How Many Light Bulbs Does It Take to Discolor a van Gogh?

Why online news reports claiming that LED exposure darkened the artist's colors were mistaken

Vincent van Gogh, Sunflowers,1889. Are the yellows at risk?


Last year, conservators at the Van Gogh Museum in Amsterdam noticed that areas of bright yellow paint in many of the artist’s works, such as Sunflowers, were turning shades of green and brown. To find out why, they teamed up with scientists at the University of Antwerp in Belgium.

Online news reports claimed that the scientists found prolonged exposure to LED lights to be the cause of the darkening. That conclusion, however, is inaccurate. “This was not a study into the effects of LED lighting,” says Ella Hendriks, a senior conservator at the Van Gogh Museum. “It was a study on the aging process of the yellow pigment.”

Lead by Koen Janssens, the Antwerp researchers tested samples of the browning paint and identified it as chrome yellow. Janssens and his team then found that exposure to light caused samples of chrome yellow to darken. Lighter shades of the pigment, he explained, darkened quickly because they contain a high amount of sulfur, which makes them more susceptible to chemical reactions. Dark shades of chrome yellow contain little sulfur, and were less effected by light.

The darkening of the paint is permanent, says Janssens, and “to reverse this chemical reaction would likely cause more damage to the paintings.” But the study did not isolate which band of light caused the browning or attribute it solely to LED bulbs.

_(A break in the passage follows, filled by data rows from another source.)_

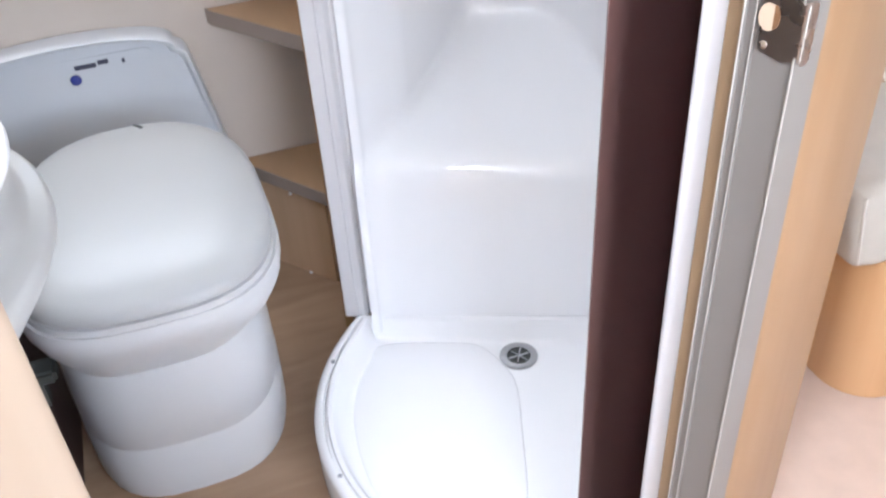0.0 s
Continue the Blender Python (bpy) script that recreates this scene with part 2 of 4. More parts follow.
def part(name, bm, mat, parent=None, label="", smooth=True, sharp=35):
    bmesh.ops.recalc_face_normals(bm, faces=bm.faces)
    me = bpy.data.meshes.new(name)
    bm.to_mesh(me)
    bm.free()
    me.materials.append(mat)
    if smooth:
        me.polygons.foreach_set("use_smooth", [True] * len(me.polygons))
        me.set_sharp_from_angle(angle=radians(sharp))
    ob = new(name, me)
    if parent:
        ob.parent = parent
        ob.matrix_parent_inverse = parent.matrix_basis.inverted()
    if label:
        tagged(ob, label)
    return ob


def thing(name, label, category, at=(0, 0, 0), group="", kind=""):
    ob = new(name)
    ob.empty_display_size = 0.05
    ob.location = at
    return tagged(ob, label, category, group, kind)


def grid(rows, closed_u=False, closed_v=False, caps=False):
    """A skin over rows of points (equal counts)."""
    bm = bmesh.new()
    vs = [[bm.verts.new(p) for p in r] for r in rows]
    n, k = len(vs), len(vs[0])
    for i in range(n if closed_v else n - 1):
        for j in range(k if closed_u else k - 1):
            q = [vs[i][j], vs[i][(j + 1) % k], vs[(i + 1) % n][(j + 1) % k], vs[(i + 1) % n][j]]
            q = list(dict.fromkeys(q))
            if len(q) > 2:
                bm.faces.new(q)
    if caps:
        bm.faces.new(vs[0])
        bm.faces.new(vs[-1])
    return bm


def prism(pts, z0, z1, bevel=0.0, seg=2):
    """A plan polygon drawn up from z0 to z1."""
    bm = bmesh.new()
    a = [bm.verts.new((x, y, z0)) for x, y in pts]
    b = [bm.verts.new((x, y, z1)) for x, y in pts]
    n = len(pts)
    bm.faces.new(a)
    bm.faces.new(b)
    for i in range(n):
        bm.faces.new((a[i], a[(i + 1) % n], b[(i + 1) % n], b[i]))
    if bevel:
        bmesh.ops.bevel(bm, geom=list(bm.edges), offset=bevel, segments=seg, affect="EDGES", clamp_overlap=True)
    return bm


def box(x0, x1, y0, y1, z0, z1, bevel=0.0, seg=2):
    return prism([(x0, y0), (x1, y0), (x1, y1), (x0, y1)], z0, z1, bevel, seg)


def smooth_path(pts, per=6, closed=False):
    """Catmull-Rom through points."""
    p = [Vector(q) for q in pts]
    n = len(p)
    out = []
    for i in range(n if closed else n - 1):
        g = (lambda k: p[k % n]) if closed else (lambda k: p[max(0, min(n - 1, k))])
        p0, p1, p2, p3 = g(i - 1), g(i), g(i + 1), g(i + 2)
        for s in range(per):
            t = s / per
            out.append(0.5 * (2 * p1 + (p2 - p0) * t + (2 * p0 - 5 * p1 + 4 * p2 - p3) * t * t + (3 * p1 - p0 - 3 * p2 + p3) * t ** 3))
    if not closed:
        out.append(p[-1])
    return out


def tube(path, r, sides=12, rib=0.0, pitch=0.0, caps=True):
    """A round bar along a path; r may be a list; rib and pitch give a ribbed hose."""
    path = [Vector(p) for p in path]
    if pitch:
        fine, left = [path[0]], pitch
        for a, b in zip(path, path[1:]):
            d, at = (b - a).length, 0.0
            while d - at >= left:
                at += left
                fine.append(a.lerp(b, at / d))
                left = pitch
            left -= d - at
        path = fine
    rows, side = [], None
    for i, p in enumerate(path):
        t = (path[min(i + 1, len(path) - 1)] - path[max(i - 1, 0)]).normalized()
        if side is None:
            side = t.orthogonal().normalized()
        side = (side - t * side.dot(t)).normalized()
        up = t.cross(side)
        rad = r[i] if isinstance(r, (list, tuple)) else r + (rib if i % 2 else 0)
        rows.append([p + (side * math.cos(a) + up * math.sin(a)) * float(rad) for a in np.linspace(0, 2 * math.pi, sides, endpoint=False)])
    return grid(rows, closed_u=True, caps=caps)


def lathe(profile, at=(0, 0, 0), sides=24, axis=(0, 0, 1), caps=True):
    """A turned shape: rows of (radius, height along the axis)."""
    ax = Vector(axis).normalized()
    s = ax.orthogonal().normalized()
    u = ax.cross(s)
    o = Vector(at)
    rows = [[o + ax * float(h) + (s * math.cos(a) + u * math.sin(a)) * max(float(r), 1e-4) for a in np.linspace(0, 2 * math.pi, sides, endpoint=False)] for r, h in profile]
    return grid(rows, closed_u=True, caps=caps)


def joined(*bms):
    """Several bmeshes as one."""
    out = bmesh.new()
    for b in bms:
        me = bpy.data.meshes.new("tmp")
        b.to_mesh(me)
        b.free()
        out.from_mesh(me)
        bpy.data.meshes.remove(me)
    return out


def rounded(x0, x1, z0, z1, r, seg=8):
    """A rounded rectangle's outline as (x, z)."""
    pts = []
    for cx, cz, a0 in ((x1 - r, z1 - r, 0), (x0 + r, z1 - r, 90), (x0 + r, z0 + r, 180), (x1 - r, z0 + r, 270)):
        pts += [(cx + r * math.cos(radians(a0 + 90 * k / seg)), cz + r * math.sin(radians(a0 + 90 * k / seg))) for k in range(seg + 1)]
    return pts


def structure(name, bm, mat, label, category):
    return tagged(part(name, bm, mat, None), label, category, kind="structure")


# ---------------------------------------------------------------- structure
OX, OY = 0.21, 1.342          # back left corner of the shower tray
CU, CV = math.cos(radians(-23)), math.sin(radians(-23))
DW, DR = Vector((0.866, 0.5)), Vector((0.5, -0.866))   # along the doorway, and out of it
JAMB = Vector((0.398, 0.690))
LEFT = Vector((-0.1176, 0.4279))


def sh(u, v):
    """The shower's own plan turned into the room."""
    return OX + u * CU - v * CV, OY + u * CV + v * CU


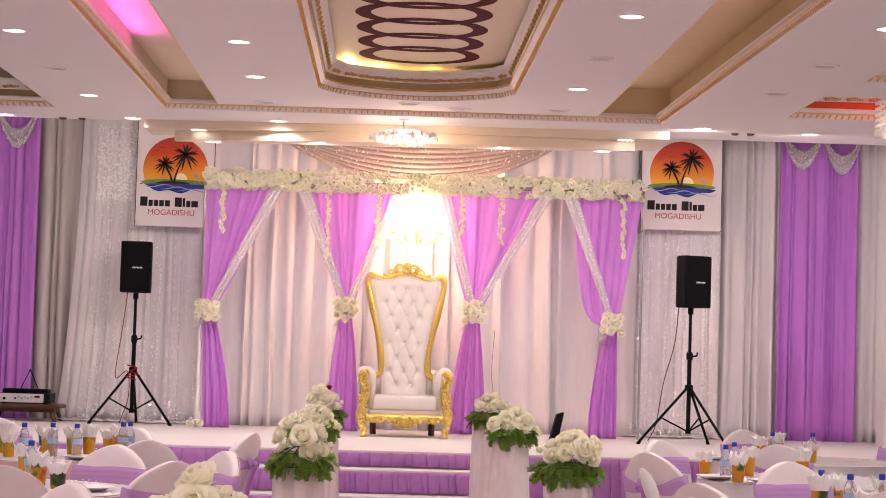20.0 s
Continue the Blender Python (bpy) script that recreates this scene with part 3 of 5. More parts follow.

This information is still of use to museums. As institutions phase out halogen and incandescent lighting in favor of energy-efficient alternatives like LED bulbs, they need to understand the possible effects these lights will have on artworks. “Like other museums, we are considering the switch to LED lighting,” says Hendriks. “We will certainly take this information on board with us when making a final decision.”